Single by Electric Light Orchestra

from the album Balance of Power
- B-side: "Caught in a Trap"; "Destination Unknown" (UK 12-inch only);
- Released: 24 January 1986 (US); 21 February 1986 (UK);
- Recorded: 1985
- Studio: Compass Point, Nassau, Bahamas; Hartmann Digital, Untertrubach, Germany;
- Genre: Pop rock
- Length: 3:28
- Label: CBS Associated (US); Epic (UK);
- Songwriter: Jeff Lynne
- Producer: Jeff Lynne

Electric Light Orchestra singles chronology
| "Stranger" (1983) | "Calling America" (1986) | "So Serious" (1986) |

Music video
- "Calling America" on YouTube

= Calling America =

1986 single by Electric Light Orchestra

"Calling America" is a song by the rock music group Electric Light Orchestra (ELO) released as a single from their 1986 album Balance of Power. The single reached number 28 in the United Kingdom, making it their 26th and final Top 40 hit single in their native country and peaked at number 18 on the Billboard singles chart, making it their 20th and final Top 40 hit single in the United States.

==Overview==
Like most of the songs on Balance of Power, "Calling America" is musically upbeat and bright. Lyrically, the song can be considered an update to ELO's 1976 single "Telephone Line". In both songs, the narrator is attempting to contact a lover by telephone, although "Calling America" also discusses satellite communication. Appropriately, the song pays homage to the track "Telstar", which had celebrated the communication satellite of the same name, in the instrumental break. In his column Real Life Rock (published in The Village Voice), Greil Marcus called the song an "answer record to [the] 24-year old hit". Fellow American music journalist Chuck Eddy said, "Greil Marcus was the only person besides me who realized that 'Calling America' by ELO was one of the most brilliant records of last year. I thought it was really neat that it ended up on both our top 10s."
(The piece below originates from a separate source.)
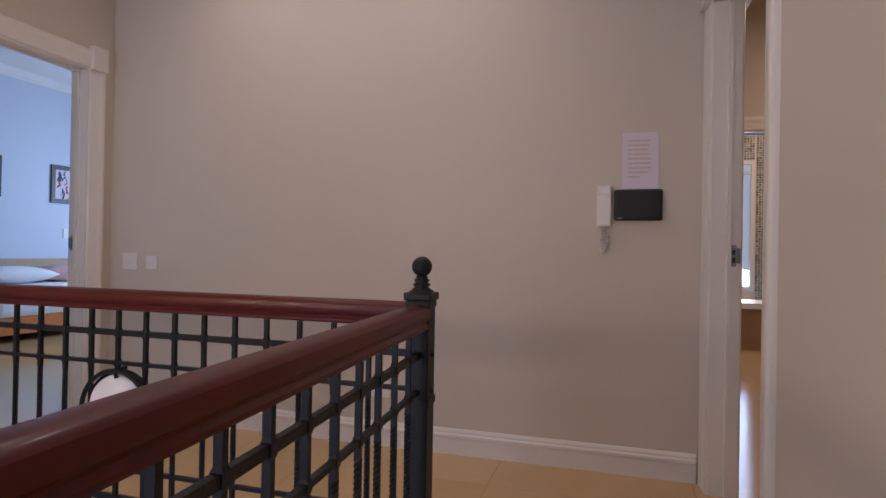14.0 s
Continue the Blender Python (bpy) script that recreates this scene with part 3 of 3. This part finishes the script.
def glass_door():
    """The leaf lies along +x from its hinge edge, 40 mm thick."""
    L, H, T = 0.757, 2.035, 0.036
    t = thing("door_bathroom", "cream panelled door with a frosted glass pane, standing open", "door", at=(-0.686, YB1 + 0.018, 0.006), rz=90 - 7.5)
    S, E = 0.152, L - 0.108
    part("stile", B(0, -T, 0, S, 0, H, bevel=0.002), DOORP, t)
    part("stile", B(E, -T, 0, L, 0, H, bevel=0.002), DOORP, t)
    part("bottom_rail", B(S, -T, 0, E, 0, 0.180), DOORP, t)
    part("lock_rail", B(S, -T, 0.780, E, 0, 0.862), DOORP, t)
    # top rail with an arched underside
    bm = bmesh.new()
    n = 16
    xs = [S + (E - S) * k / n for k in range(n + 1)]
    zs = [1.915 + 0.055 * (0.5 - 0.5 * math.cos(2 * math.pi * k / n)) for k in range(n + 1)]
    for k in range(n):
        v = [bm.verts.new(p) for p in ((xs[k], -T, zs[k]), (xs[k + 1], -T, zs[k + 1]), (xs[k + 1], -T, H), (xs[k], -T, H), (xs[k], 0, zs[k]), (xs[k + 1], 0, zs[k + 1]), (xs[k + 1], 0, H), (xs[k], 0, H))]
        for q in ((0, 1, 2, 3), (7, 6, 5, 4), (0, 4, 5, 1), (3, 2, 6, 7)):
            bm.faces.new([v[i] for i in q])
    bmesh.ops.remove_doubles(bm, verts=bm.verts, dist=1e-5)
    part("top_rail", bm, DOORP, t)
    out = arch_outline(E - S, 0.862, 1.970, 0.055, S)
    for y0, y1 in ((-T + 0.006, -T - 0.004), (-0.006, 0.004)):
        part("glazing_bead", ring_moulding(out, 0.012, y0, y1), DOORP, t)
    pane = part("pane", B(S - 0.004, -T / 2 - 0.003, 0.856, E + 0.004, -T / 2 + 0.003, 1.968), FROST, t, "frosted greenish glass pane")
    pane.visible_shadow = False
    # sunk panel whose bevelled border rises to a raised field
    bm = bmesh.new()
    for y_edge, y_field in ((-T + 0.013, -T + 0.001), (-0.013, -0.001)):
        rings = []
        for inset, y in ((-0.002, y_edge), (0.006, y_edge), (0.030, (y_edge + y_field) / 2), (0.033, y_field), (0.036, y_field)):
            rings.append([bm.verts.new(p) for p in ((S + inset, y, 0.180 + inset), (E - inset, y, 0.180 + inset), (E - inset, y, 0.780 - inset), (S + inset, y, 0.780 - inset))])
        for a, b in zip(rings, rings[1:]):
            for k in range(4):
                bm.faces.new((a[k], a[(k + 1) % 4], b[(k + 1) % 4], b[k]))
        bm.faces.new(rings[-1])
    part("panel", bm, DOORP, t)
    for s in (-1, 1):
        lever_handle(t, L - 0.058, 1.02, -T if s < 0 else 0, -1, NICKEL, s)
    # gap shade beside the leaf, put in as a dark strip
    part("bare_edge", B(-0.0105, -T - 0.0005, 0.0, -0.0004, -T + 0.020, 2.03), GAP_PLINTH, t, "dark brown strip for the shaded gap and bare wood at the hinge edge")
    for z in (0.26, 1.095, 1.80):
        h = part("hinge", B(-0.004, -0.0195, z - 0.055, -0.0005, -0.002, z + 0.055), BRONZE, t, "worn brown steel butt hinge")
        part("knuckle", tube([(-0.006, -T - 0.001, z - 0.055), (-0.006, -T - 0.001, z + 0.055)], 0.006, 10), BRONZE, h, "", True)
        part("leaf_plate", B(0.001, -T - 0.0035, z - 0.052, 0.044, -T - 0.0004, z + 0.052), BRONZE, h)
        part("jamb_plate", B(-0.056, -0.048, z - 0.055, -0.010, -0.0425, z + 0.055), BRONZE, h)
    return t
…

Epic Records released a three-track 12-inch single in the UK, with "Destination Unknown" as the B-side.

==Reception==
Cashbox called it a "bright, cleanly done bit of pop sheen from the masters of the genre" with a "very hooky lyric." Billboard said that it has ELO's "familiar wall of sound and sci-fi predilections."

==Track listing==
All songs written by Jeff Lynne.

- 7-inch single
1. "Calling America" – 3:28
2. "Caught in a Trap" – 3:43

- US 12-inch single
3. "Calling America" – 3:28
4. "Caught in a Trap" – 3:43
5. "Endless Lies" – 2:54

- UK 12-inch single
6. "Calling America" – 3:28
7. "Caught in a Trap" – 3:43
8. "Destination Unknown" – 4:10

==Chart history==

| Chart (1986–1987) | Peak position |
|---|---|
| Australian Kent Music Report Singles Chart | 47 |
| Austrian Ö3 Austria Top 40 | 22 |
| Canada RPM Top Singles | 28 |
| French SNEP Singles Chart | 10 |
| German Media Control Singles Chart | 31 |
| Irish Singles Chart | 16 |
| South Africa (Springbok) | 23 |
| UK Singles Chart | 28 |
| US Billboard Hot 100 | 18 |
| US Billboard Mainstream Rock Tracks | 22 |
| US Billboard Adult Contemporary | 20 |
| US Cashbox Top 100 Singles | 26 |
| US Radio & Records (R&R) | 20 |

==Video==
The video, directed by John Beug and Jane Simpson, was shot in Paris and contains shots of Centre Pompidou; the band plays in front of Pompidou.